Forecasting eruptions using pre-eruptive seismic patterns at Sinabung Volcano, Indonesia

Abstract:

Forecasting the size, timing and style of volcanic eruptions is of primary interest to observatories and civil authorities world-wide, yet most observatories only have access to long-term data at a very limited number of volcanoes under their jurisdiction. When extensive long-term data sets are available to responsible agencies, volcanic eruptive size, timing and style can usually be successfully forecast using current monitoring data and knowledge of precursory eruptive patterns, enabling the communication of timely forecasts to civil authorities.
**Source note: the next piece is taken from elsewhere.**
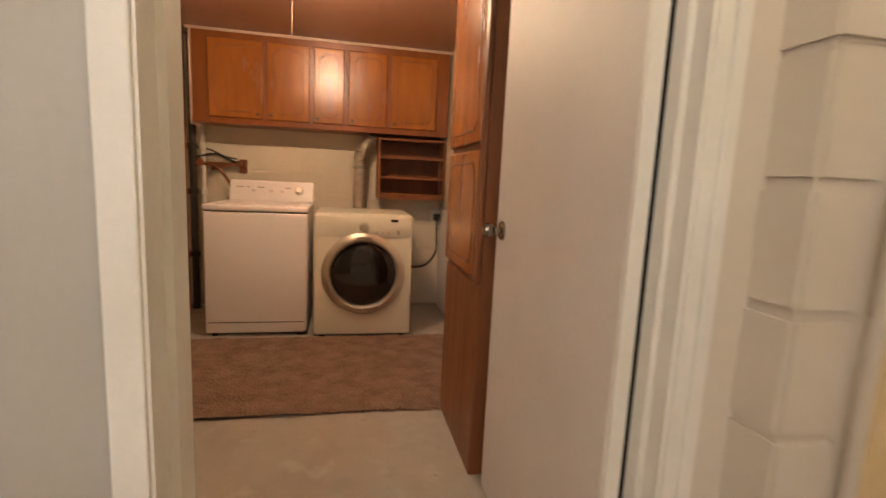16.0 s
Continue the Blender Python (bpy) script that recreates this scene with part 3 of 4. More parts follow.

Experienced agencies, such as Indonesia’s Center for Volcanology and Geologic Hazards Mitigation and the USAID-USGS Volcano Disaster Assistance Program, utilize extensive collective experiences with multiple monitoring streams over multiple eruption cycles and across volcano types to successfully forecast eruption size, style and onset, as well as changes in eruptive style and size within ongoing eruptions.
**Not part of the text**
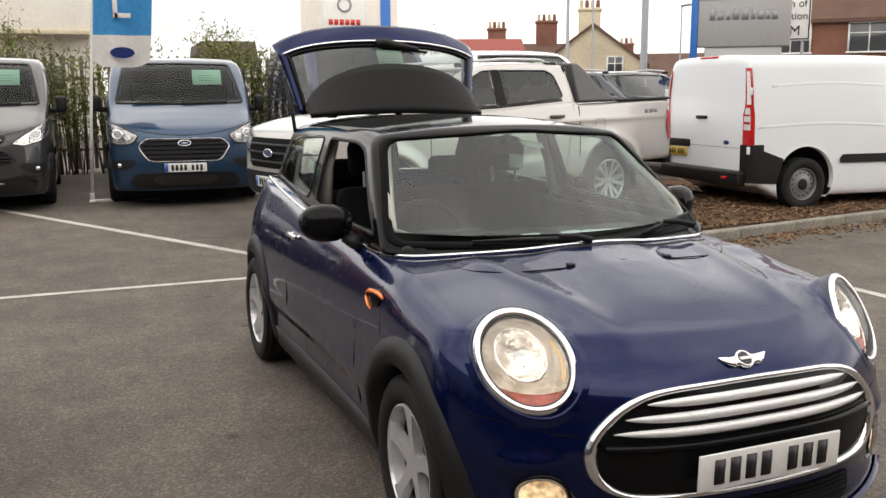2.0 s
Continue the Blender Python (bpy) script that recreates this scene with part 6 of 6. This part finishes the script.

The longest-term real-time monitoring parameter commonly available at volcanoes worldwide is seismic data. Seismic data is a direct measure of rate-dependent strain changes in the magmatic system from the deep magmatic input to shallow eruptive processes. Patterns of pre-eruptive earthquakes coupled with other available monitoring data and conceptual models of magma ascent enable short-term forecasting of eruption size, style, and onset. First order event locations, characterization of background seismicity, and changes in earthquake types and energy release are most important to successful eruption forecasting. This study demonstrates how this approach has been used to successfully forecast eruption onsets, changes in eruptive style, and to change alert levels and extend or contract evacuation zones during the ongoing eruption of Sinabung Volcano, Indonesia.